• TASK INSTRUCTIONS
Without including any images, repeat the data exactly.

--- BEGIN DATASET EXTRACT ---

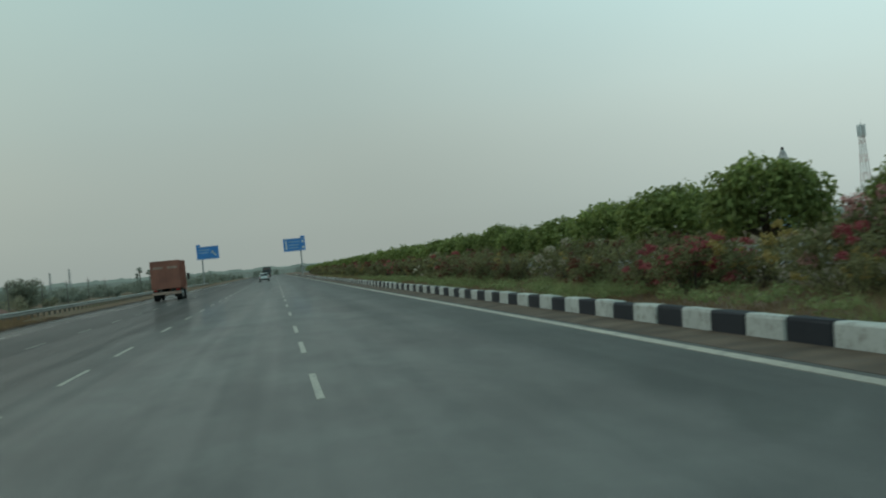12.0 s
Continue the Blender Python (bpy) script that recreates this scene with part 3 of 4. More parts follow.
def build_field_trees():
    big = tree_model("broadleaf_tree", "large dark rounded broadleaf tree in the field", "tree", "field trees", 7.6, 9.5, M["leaf_dark"], 6200, 0.20, 21, 0.5, 34, 0.85, 0.10, full=0.95)
    place(big, [(-102.6, 303, 1.04, 0), (-105, 296, 0.82, 130)])
    dome = tree_model("scrub_tree", "low domed thorn tree with grey-green foliage", "tree", "field trees", 6.0, 8.6, M["leaf_olive"], 3200, 0.203, 22, 0.3, 40, 0.85, 0.02, full=0.92)
    place(dome, [(-121, 363, 1.12, 66), (-60, 546, 1.2, 60), (-164.3, 295.1, 1.0, 140), (-160.1, 314.1, 0.95, 20), (-97.5, 311, 0.8, 66), (-90.7, 318.5, 1.0, 0), (-135, 280, 0.95, 200), (-86, 352, 0.85, 150), (-120, 215, 0.7, 300),
                 (-78, 330, 0.6, 20), (-150, 350, 1.0, 45), (-170, 240, 0.8, 10), (-88, 400, 0.9, 75), (-190, 160, 1.0, 99), (-178, 200, 0.85, 12), (-200, 232, 0.9, 210), (-186, 262, 0.8, 121), (-205, 185, 0.8, 33), (-196, 300, 0.9, 3), (-71, 383, 0.85, 180)])
    umb = tree_model("acacia_tree", "thin flat-topped acacia above the scrub", "tree", "field trees", 6.2, 5.0, M["leaf_olive"], 2200, 0.16, 23, 0.22, 14, 0.42, 0.58)
    place(umb, [(-153.8, 334.3, 1.0, 0), (-98, 308, 0.85, 50), (-165, 300, 0.9, 90), (-110, 262, 0.8, 140), (-170, 370, 0.95, 10), (-120, 426, 1.15, 70)])
    lone = tree_model("field_tree", "small round-headed field tree on a bare trunk", "tree", "field trees", 6.6, 4.8, M["leaf_olive"], 3600, 0.14, 28, 0.26, 22, 0.95, 0.36, full=0.95)
    place(lone, [(-116.4, 386.3, 1.0, 0), (-123, 351, 0.95, 100), (-97.7, 227.3, 0.62, 40), (-108.5, 308, 0.92, 210), (-206, 205, 0.9, 60)])
    shrub = tree_model("field_bush", "dry olive bush standing in the grass field", "bush", "field bushes", 3.1, 2.7, M["leaf_bush"], 2500, 0.13, 24, 0.12, 44, 1.0, -0.05, stems=3, full=0.88)
    place(shrub, [(-99.5, 115.4, 1.7, 0), (-132.5, 178.8, 1.3, 77), (-78, 205, 0.6, 200),
                  (-64, 262, 0.7, 80), (-70, 300, 0.75, 33), (-62, 330, 0.7, 190), (-68, 352, 0.9, 44), (-60, 388, 0.8, 0), (-72, 240, 0.5, 9), (-66, 410, 0.9, 70), (-110, 190, 0.7, 15),
                  (-140, 230, 1.0, 70), (-95, 272, 0.8, 110), (-64, 440, 0.9, 60), (-58, 470, 0.8, 30), (-75, 455, 1.0, 99)])
    green = tree_model("green_bush", "fresh green bush by the rail", "bush", "green roadside bushes", 1.6, 2.0, M["leaf_green"], 1300, 0.075, 25, 0.05, 9, 0.9, 0.05, stems=3)
    place(green, [(-19.6, 20.9, 0.80, 0), (-19.2, 79.8, 0.72, 200), (-19.0, 38.8, 0.4, 0),
                  (-60, 262, 1.2, 70), (-64, 300, 1.2, 10), (-52, 388, 1.2, 33)])
    tall = tree_model("upright_bush", "upright dull green bush behind the guard rail", "bush", "upright bushes", 2.2, 1.35, M["leaf_green"], 1500, 0.08, 30, 0.05, 34, 1.1, 0.05, stems=3)
    place(tall, [(-21.7, 122.15, 1.0, 40), (-21.0, 20.25, 0.78, 100), (-18.3, 140.4, 0.62, 210)])
    slim = tree_model("green_sapling", "slim light green sapling behind the guard rail", "sapling", "", 1.45, 0.55, M["grass"], 1000, 0.045, 29, 0.03, 44, 1.3, 0.1, full=0.95)
    place(slim, [(-18.2, 169.95, 1.0, 0)])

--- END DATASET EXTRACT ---

• THE SOLUTION
12.0 s
Continue the Blender Python (bpy) script that recreates this scene with part 3 of 4. More parts follow.
def build_field_trees():
    big = tree_model("broadleaf_tree", "large dark rounded broadleaf tree in the field", "tree", "field trees", 7.6, 9.5, M["leaf_dark"], 6200, 0.20, 21, 0.5, 34, 0.85, 0.10, full=0.95)
    place(big, [(-102.6, 303, 1.04, 0), (-105, 296, 0.82, 130)])
    dome = tree_model("scrub_tree", "low domed thorn tree with grey-green foliage", "tree", "field trees", 6.0, 8.6, M["leaf_olive"], 3200, 0.203, 22, 0.3, 40, 0.85, 0.02, full=0.92)
    place(dome, [(-121, 363, 1.12, 66), (-60, 546, 1.2, 60), (-164.3, 295.1, 1.0, 140), (-160.1, 314.1, 0.95, 20), (-97.5, 311, 0.8, 66), (-90.7, 318.5, 1.0, 0), (-135, 280, 0.95, 200), (-86, 352, 0.85, 150), (-120, 215, 0.7, 300),
                 (-78, 330, 0.6, 20), (-150, 350, 1.0, 45), (-170, 240, 0.8, 10), (-88, 400, 0.9, 75), (-190, 160, 1.0, 99), (-178, 200, 0.85, 12), (-200, 232, 0.9, 210), (-186, 262, 0.8, 121), (-205, 185, 0.8, 33), (-196, 300, 0.9, 3), (-71, 383, 0.85, 180)])
    umb = tree_model("acacia_tree", "thin flat-topped acacia above the scrub", "tree", "field trees", 6.2, 5.0, M["leaf_olive"], 2200, 0.16, 23, 0.22, 14, 0.42, 0.58)
    place(umb, [(-153.8, 334.3, 1.0, 0), (-98, 308, 0.85, 50), (-165, 300, 0.9, 90), (-110, 262, 0.8, 140), (-170, 370, 0.95, 10), (-120, 426, 1.15, 70)])
    lone = tree_model("field_tree", "small round-headed field tree on a bare trunk", "tree", "field trees", 6.6, 4.8, M["leaf_olive"], 3600, 0.14, 28, 0.26, 22, 0.95, 0.36, full=0.95)
    place(lone, [(-116.4, 386.3, 1.0, 0), (-123, 351, 0.95, 100), (-97.7, 227.3, 0.62, 40), (-108.5, 308, 0.92, 210), (-206, 205, 0.9, 60)])
    shrub = tree_model("field_bush", "dry olive bush standing in the grass field", "bush", "field bushes", 3.1, 2.7, M["leaf_bush"], 2500, 0.13, 24, 0.12, 44, 1.0, -0.05, stems=3, full=0.88)
    place(shrub, [(-99.5, 115.4, 1.7, 0), (-132.5, 178.8, 1.3, 77), (-78, 205, 0.6, 200),
                  (-64, 262, 0.7, 80), (-70, 300, 0.75, 33), (-62, 330, 0.7, 190), (-68, 352, 0.9, 44), (-60, 388, 0.8, 0), (-72, 240, 0.5, 9), (-66, 410, 0.9, 70), (-110, 190, 0.7, 15),
                  (-140, 230, 1.0, 70), (-95, 272, 0.8, 110), (-64, 440, 0.9, 60), (-58, 470, 0.8, 30), (-75, 455, 1.0, 99)])
    green = tree_model("green_bush", "fresh green bush by the rail", "bush", "green roadside bushes", 1.6, 2.0, M["leaf_green"], 1300, 0.075, 25, 0.05, 9, 0.9, 0.05, stems=3)
    place(green, [(-19.6, 20.9, 0.80, 0), (-19.2, 79.8, 0.72, 200), (-19.0, 38.8, 0.4, 0),
                  (-60, 262, 1.2, 70), (-64, 300, 1.2, 10), (-52, 388, 1.2, 33)])
    tall = tree_model("upright_bush", "upright dull green bush behind the guard rail", "bush", "upright bushes", 2.2, 1.35, M["leaf_green"], 1500, 0.08, 30, 0.05, 34, 1.1, 0.05, stems=3)
    place(tall, [(-21.7, 122.15, 1.0, 40), (-21.0, 20.25, 0.78, 100), (-18.3, 140.4, 0.62, 210)])
    slim = tree_model("green_sapling", "slim light green sapling behind the guard rail", "sapling", "", 1.45, 0.55, M["grass"], 1000, 0.045, 29, 0.03, 44, 1.3, 0.1, full=0.95)
    place(slim, [(-18.2, 169.95, 1.0, 0)])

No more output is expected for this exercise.